--- START GIVEN INFORMATION ---

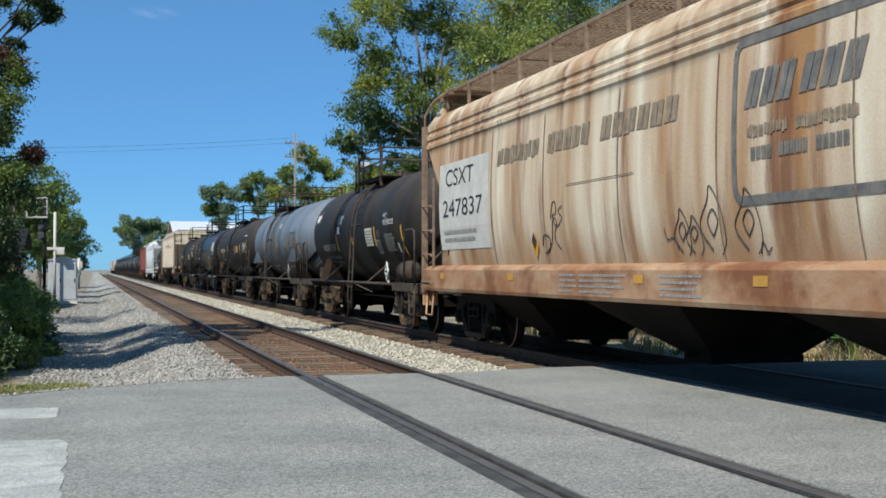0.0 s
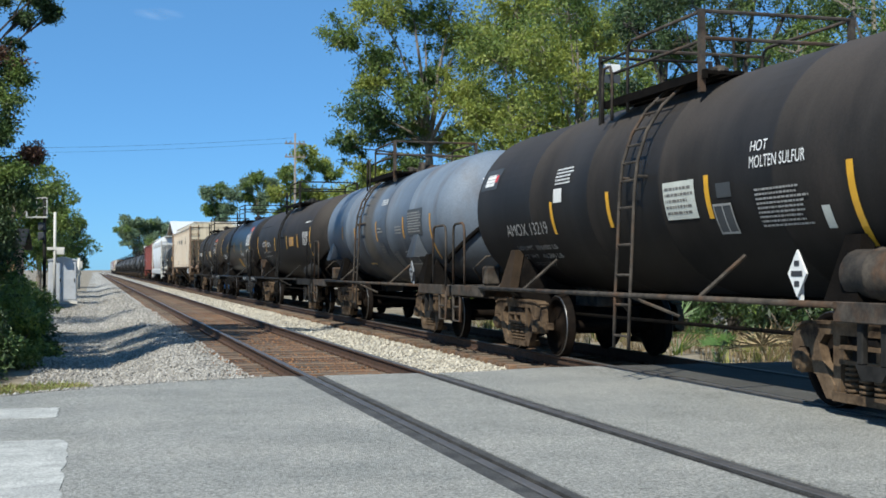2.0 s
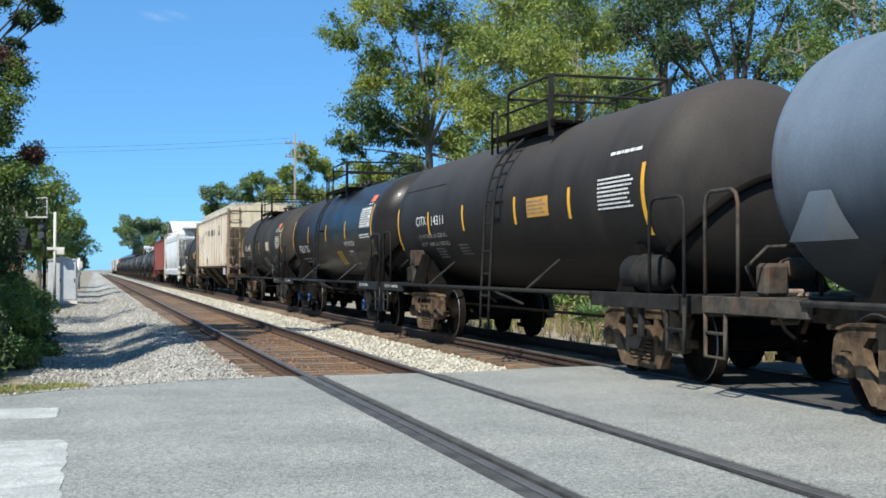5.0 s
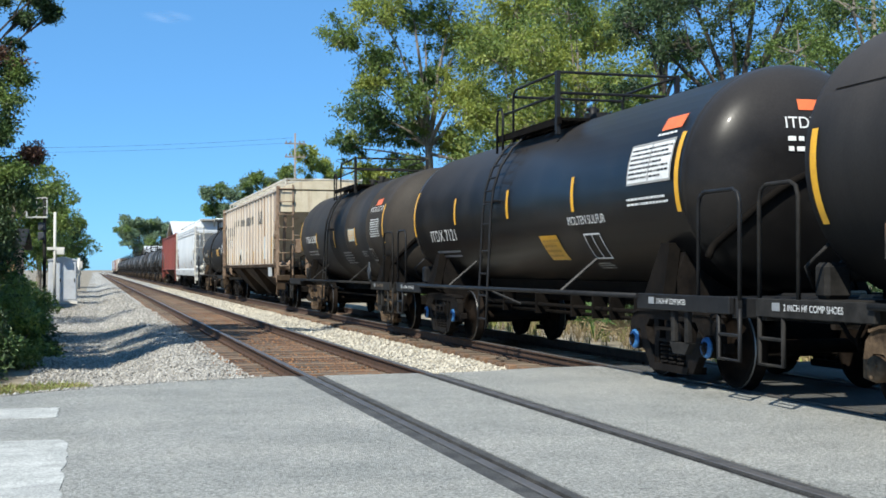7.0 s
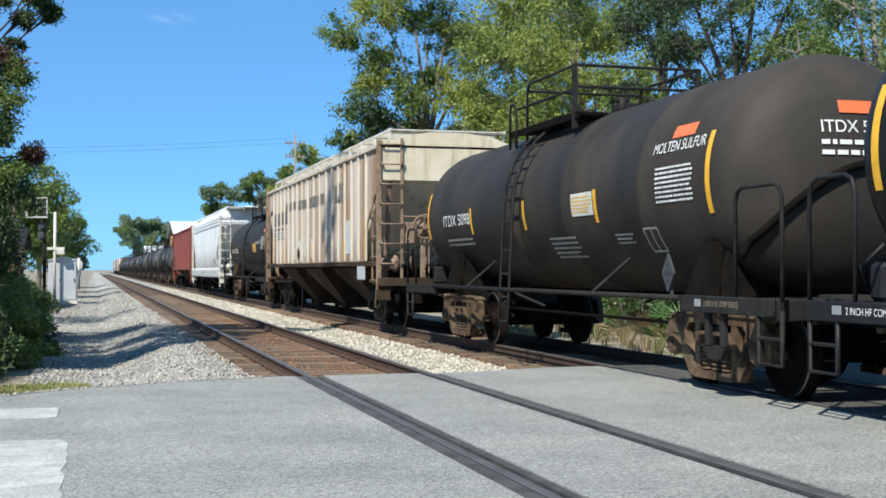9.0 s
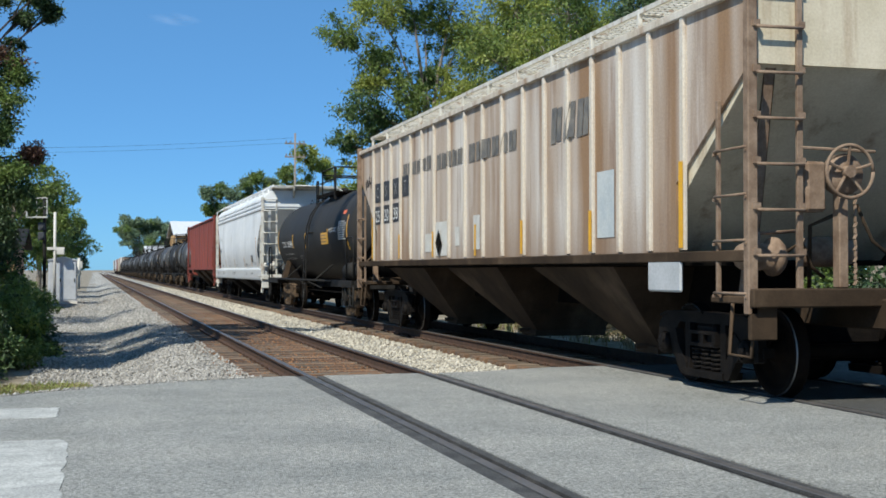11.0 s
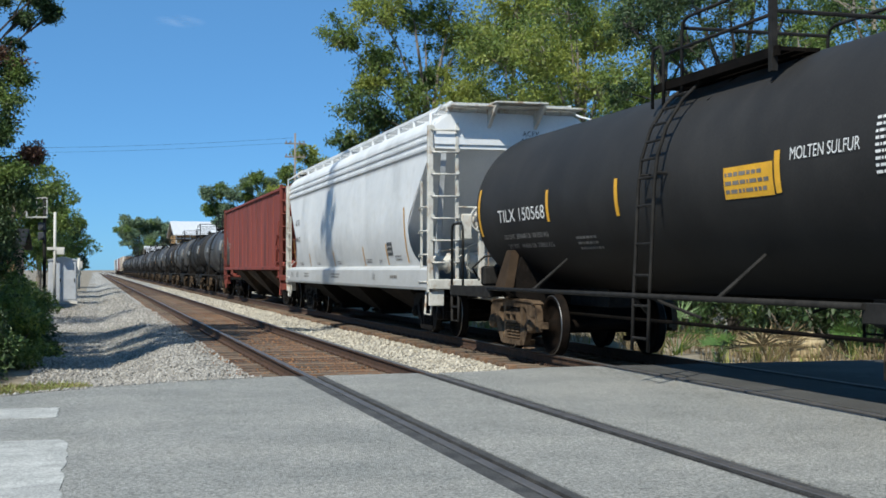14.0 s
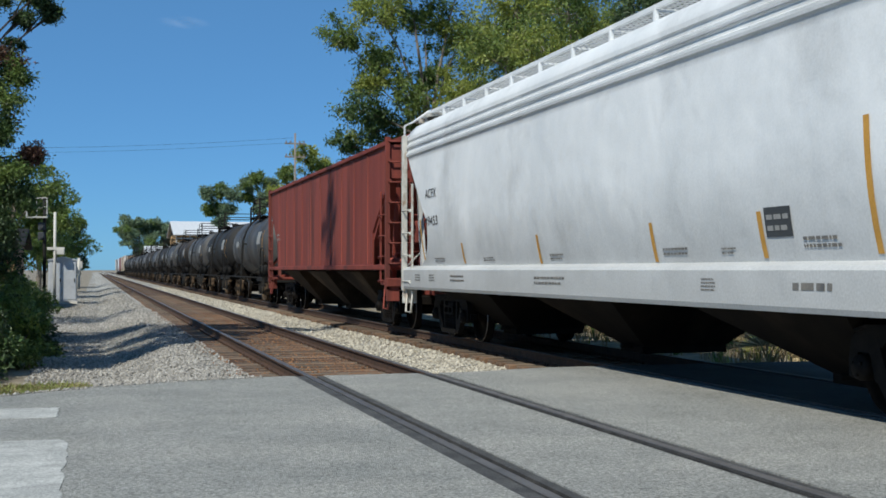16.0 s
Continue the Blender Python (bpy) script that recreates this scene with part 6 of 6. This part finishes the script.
# signal mast with a railed platform, and a second slim mast
t = thing("signal_mast", "dark signal mast with a small railed platform", "signal")
t.location = (-2.45, 68, ground_height(-2.45, 68))
bm = bmesh.new()
rod(bm, (0, 0, 0), (0, 0, 5.6), 0.09, 10)
part("mast", bm, IRON, t)
bm = bmesh.new()
box(bm, (-0.9, -0.4, 4.55), (0.15, 0.4, 4.62))
part("platform", bm, PALE_WALL, t)
bm = bmesh.new()
for x in (-0.88, -0.4, 0.12):
    for y in (-0.38, 0.38):
        rod(bm, (x, y, 4.6), (x, y, 5.6), 0.025, 6)
for z in (5.1, 5.58):
    for y in (-0.38, 0.38):
        rod(bm, (-0.88, y, z), (0.12, y, z), 0.02, 6)
part("railing", bm, PALE_WALL, t)
for z in (3.6, 4.1):
    bm = bmesh.new()
    box(bm, (-0.32, -0.15, z - 0.2), (0.02, 0.12, z + 0.22), 0.04)
    rod(bm, (-0.15, -0.3, z), (-0.15, -0.12, z), 0.1, 10)
    part("signal_head", bm, PANEL_DARK, t)
t = thing("signal_mast", "slim grey mast with a crossarm box", "signal")
t.location = (-2.02, 71, ground_height(-2.02, 71))
bm = bmesh.new()
rod(bm, (0, 0, 0), (0, 0, 5.0), 0.075, 10)
part("mast", bm, PALE_WALL, t)
bm = bmesh.new()
box(bm, (-0.4, -0.1, 2.95), (0.5, 0.1, 3.1))
box(bm, (0.1, -0.2, 2.7), (0.5, 0.1, 3.0), 0.02)
part("crossarm", bm, PALE_WALL, t)
for x, y, h in ((-1.2, 112, 2.7), (-1.5, 106, 2.2)):
    t = thing("marker_post", "slim pale post beside the tracks", "post")
    t.location = (x, y, -0.4)
    bm = bmesh.new()
    rod(bm, (0, 0, 0), (0, 0, h), 0.12, 8)
    box(bm, (-0.35, -0.05, h - 0.9), (0.3, 0.05, h - 0.3), 0.02)
    part("post", bm, PALE_WALL, t)
t = thing("bollard", "weathered white concrete post among bushes", "post")
t.location = (-1.98, 28.5, ground_height(-1.98, 28.5))
bm = bmesh.new()
rod(bm, (0, 0, 0), (0, 0, 1.55), 0.10, 12, 0.085)
rod(bm, (0, 0, 1.55), (0, 0, 1.64), 0.085, 12, 0.03)
part("post", bm, PALE_WALL, t)

# a wisp of cloud, drifting
VAPOUR = bpy.data.materials.new("thin_cloud")
VAPOUR.use_nodes = True
vn, vl = VAPOUR.node_tree.nodes, VAPOUR.node_tree.links
vc, vz, vg, vm, vr = vn.new("ShaderNodeTexCoord"), vn.new("ShaderNodeTexNoise"), vn.new("ShaderNodeTexGradient"), vn.new("ShaderNodeMath"), vn.new("ShaderNodeMapRange")
vg.gradient_type = "SPHERICAL"
vs = vn.new("ShaderNodeMapping")
vs.inputs["Scale"].default_value = (1 / 62, 1 / 40, 1 / 15)
vz.inputs["Scale"].default_value, vz.inputs["Detail"].default_value = 0.035, 5
vl.new(vc.outputs["Object"], vs.inputs["Vector"])
vl.new(vs.outputs[0], vg.inputs["Vector"])
vl.new(vc.outputs["Object"], vz.inputs["Vector"])
vm.operation = "MULTIPLY"
vl.new(vg.outputs[1], vm.inputs[0])
vl.new(vz.outputs[0], vm.inputs[1])
vl.new(vm.outputs[0], vr.inputs[0])
vr.inputs["From Min"].default_value, vr.inputs["From Max"].default_value, vr.inputs["To Max"].default_value = 0.05, 0.6, 0.10
vl.new(vr.outputs[0], vn["Principled BSDF"].inputs["Alpha"])
vn["Principled BSDF"].inputs["Base Color"].default_value = (0.9, 0.9, 0.9, 1)
vn["Principled BSDF"].inputs["Roughness"].default_value = 1.0
bm = bmesh.new()
rows = [[bm.verts.new((-62 + 124 * i / 16, 6 * math.sin(i * 0.7 + k), -15 + 30 * k / 6)) for k in range(7)] for i in range(17)]
for p, q in zip(rows, rows[1:]):
    for k in range(6):
        bm.faces.new((p[k], q[k], q[k + 1], p[k + 1])).smooth = True
CLOUD = tagged(new("cloud", to_mesh("cloud", bm, VAPOUR)), "faint white wisp of cloud high in the sky", "cloud")


# utility pole and wires across the line
t = thing("utility_pole", "grey wooden utility pole with crossarms", "utility pole")
t.location = (13.1, 84, -0.4)
bm = bmesh.new()
rod(bm, (0, 0, 0), (0, 0, 10.9), 0.10, 10, 0.06)
part("pole", bm, BARK, t)
for z in (9.3, 10.2):
    bm = bmesh.new()
    box(bm, (-0.7, -0.05, z - 0.045), (0.7, 0.05, z + 0.045))
    for x in (-0.6, -0.3, 0.3, 0.6):
        rod(bm, (x, 0, z + 0.04), (x, 0, z + 0.2), 0.04, 6)
    part("crossarm", bm, BARK, t)
for k, (z0, z1) in enumerate(((8.4, 9.9), (8.7, 10.2))):
    bm = bmesh.new()
    pipe(bm, [(-30 + 43.1 * i / 24, 78 + 6 * i / 24, z0 + (z1 - z0) * i / 24 - 1.6 * (1 - (2 * i / 24 - 1) ** 2) * 0.5) for i in range(25)], 0.007, 5)
    w = tagged(new("overhead_wire", to_mesh("overhead_wire", bm, IRON)), "thin dark overhead wire crossing the sky", "wire", "overhead wires")


# ---- motion of the train ----
def along(u, t):
    k = min(int(t * 2), len(TRAVEL) - 2)
    return u + TRAVEL[k] + (TRAVEL[k + 1] - TRAVEL[k]) * (t * 2 - k)


def motions():
    for car, u in CARS:
        walk(car, [(0.5 * i, pose(FAR, along(u, 0.5 * i), 0)) for i in range(33)])
    walk(CLOUD, [(0.0, pose(110, 2500, 504)), (16.0, pose(168, 2500, 488))])
    # wheels roll on the rails, less than a sixth of a turn from row to row
    times = [2 * i / FPS for i in range(241)]
    for w, y in WHEELSETS:
        walk(w, [(t, pose(0, y, WHEEL_R, math.degrees((along(0, 0) - along(0, t)) / WHEEL_R))) for t in times])


motions()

--- END GIVEN INFORMATION ---

PROBLEM STATEMENT =
Quote in full the listing given above; the images are to be left out.

THE ANSWER =
0.0 s
2.0 s
5.0 s
7.0 s
9.0 s
11.0 s
14.0 s
16.0 s
Continue the Blender Python (bpy) script that recreates this scene with part 6 of 6. This part finishes the script.
# signal mast with a railed platform, and a second slim mast
t = thing("signal_mast", "dark signal mast with a small railed platform", "signal")
t.location = (-2.45, 68, ground_height(-2.45, 68))
bm = bmesh.new()
rod(bm, (0, 0, 0), (0, 0, 5.6), 0.09, 10)
part("mast", bm, IRON, t)
bm = bmesh.new()
box(bm, (-0.9, -0.4, 4.55), (0.15, 0.4, 4.62))
part("platform", bm, PALE_WALL, t)
bm = bmesh.new()
for x in (-0.88, -0.4, 0.12):
    for y in (-0.38, 0.38):
        rod(bm, (x, y, 4.6), (x, y, 5.6), 0.025, 6)
for z in (5.1, 5.58):
    for y in (-0.38, 0.38):
        rod(bm, (-0.88, y, z), (0.12, y, z), 0.02, 6)
part("railing", bm, PALE_WALL, t)
for z in (3.6, 4.1):
    bm = bmesh.new()
    box(bm, (-0.32, -0.15, z - 0.2), (0.02, 0.12, z + 0.22), 0.04)
    rod(bm, (-0.15, -0.3, z), (-0.15, -0.12, z), 0.1, 10)
    part("signal_head", bm, PANEL_DARK, t)
t = thing("signal_mast", "slim grey mast with a crossarm box", "signal")
t.location = (-2.02, 71, ground_height(-2.02, 71))
bm = bmesh.new()
rod(bm, (0, 0, 0), (0, 0, 5.0), 0.075, 10)
part("mast", bm, PALE_WALL, t)
bm = bmesh.new()
box(bm, (-0.4, -0.1, 2.95), (0.5, 0.1, 3.1))
box(bm, (0.1, -0.2, 2.7), (0.5, 0.1, 3.0), 0.02)
part("crossarm", bm, PALE_WALL, t)
for x, y, h in ((-1.2, 112, 2.7), (-1.5, 106, 2.2)):
    t = thing("marker_post", "slim pale post beside the tracks", "post")
    t.location = (x, y, -0.4)
    bm = bmesh.new()
    rod(bm, (0, 0, 0), (0, 0, h), 0.12, 8)
    box(bm, (-0.35, -0.05, h - 0.9), (0.3, 0.05, h - 0.3), 0.02)
    part("post", bm, PALE_WALL, t)
t = thing("bollard", "weathered white concrete post among bushes", "post")
t.location = (-1.98, 28.5, ground_height(-1.98, 28.5))
bm = bmesh.new()
rod(bm, (0, 0, 0), (0, 0, 1.55), 0.10, 12, 0.085)
rod(bm, (0, 0, 1.55), (0, 0, 1.64), 0.085, 12, 0.03)
part("post", bm, PALE_WALL, t)

# a wisp of cloud, drifting
VAPOUR = bpy.data.materials.new("thin_cloud")
VAPOUR.use_nodes = True
vn, vl = VAPOUR.node_tree.nodes, VAPOUR.node_tree.links
vc, vz, vg, vm, vr = vn.new("ShaderNodeTexCoord"), vn.new("ShaderNodeTexNoise"), vn.new("ShaderNodeTexGradient"), vn.new("ShaderNodeMath"), vn.new("ShaderNodeMapRange")
vg.gradient_type = "SPHERICAL"
vs = vn.new("ShaderNodeMapping")
vs.inputs["Scale"].default_value = (1 / 62, 1 / 40, 1 / 15)
vz.inputs["Scale"].default_value, vz.inputs["Detail"].default_value = 0.035, 5
vl.new(vc.outputs["Object"], vs.inputs["Vector"])
vl.new(vs.outputs[0], vg.inputs["Vector"])
vl.new(vc.outputs["Object"], vz.inputs["Vector"])
vm.operation = "MULTIPLY"
vl.new(vg.outputs[1], vm.inputs[0])
vl.new(vz.outputs[0], vm.inputs[1])
vl.new(vm.outputs[0], vr.inputs[0])
vr.inputs["From Min"].default_value, vr.inputs["From Max"].default_value, vr.inputs["To Max"].default_value = 0.05, 0.6, 0.10
vl.new(vr.outputs[0], vn["Principled BSDF"].inputs["Alpha"])
vn["Principled BSDF"].inputs["Base Color"].default_value = (0.9, 0.9, 0.9, 1)
vn["Principled BSDF"].inputs["Roughness"].default_value = 1.0
bm = bmesh.new()
rows = [[bm.verts.new((-62 + 124 * i / 16, 6 * math.sin(i * 0.7 + k), -15 + 30 * k / 6)) for k in range(7)] for i in range(17)]
for p, q in zip(rows, rows[1:]):
    for k in range(6):
        bm.faces.new((p[k], q[k], q[k + 1], p[k + 1])).smooth = True
CLOUD = tagged(new("cloud", to_mesh("cloud", bm, VAPOUR)), "faint white wisp of cloud high in the sky", "cloud")


# utility pole and wires across the line
t = thing("utility_pole", "grey wooden utility pole with crossarms", "utility pole")
t.location = (13.1, 84, -0.4)
bm = bmesh.new()
rod(bm, (0, 0, 0), (0, 0, 10.9), 0.10, 10, 0.06)
part("pole", bm, BARK, t)
for z in (9.3, 10.2):
    bm = bmesh.new()
    box(bm, (-0.7, -0.05, z - 0.045), (0.7, 0.05, z + 0.045))
    for x in (-0.6, -0.3, 0.3, 0.6):
        rod(bm, (x, 0, z + 0.04), (x, 0, z + 0.2), 0.04, 6)
    part("crossarm", bm, BARK, t)
for k, (z0, z1) in enumerate(((8.4, 9.9), (8.7, 10.2))):
    bm = bmesh.new()
    pipe(bm, [(-30 + 43.1 * i / 24, 78 + 6 * i / 24, z0 + (z1 - z0) * i / 24 - 1.6 * (1 - (2 * i / 24 - 1) ** 2) * 0.5) for i in range(25)], 0.007, 5)
    w = tagged(new("overhead_wire", to_mesh("overhead_wire", bm, IRON)), "thin dark overhead wire crossing the sky", "wire", "overhead wires")


# ---- motion of the train ----
def along(u, t):
    k = min(int(t * 2), len(TRAVEL) - 2)
    return u + TRAVEL[k] + (TRAVEL[k + 1] - TRAVEL[k]) * (t * 2 - k)


def motions():
    for car, u in CARS:
        walk(car, [(0.5 * i, pose(FAR, along(u, 0.5 * i), 0)) for i in range(33)])
    walk(CLOUD, [(0.0, pose(110, 2500, 504)), (16.0, pose(168, 2500, 488))])
    # wheels roll on the rails, less than a sixth of a turn from row to row
    times = [2 * i / FPS for i in range(241)]
    for w, y in WHEELSETS:
        walk(w, [(t, pose(0, y, WHEEL_R, math.degrees((along(0, 0) - along(0, t)) / WHEEL_R))) for t in times])


motions()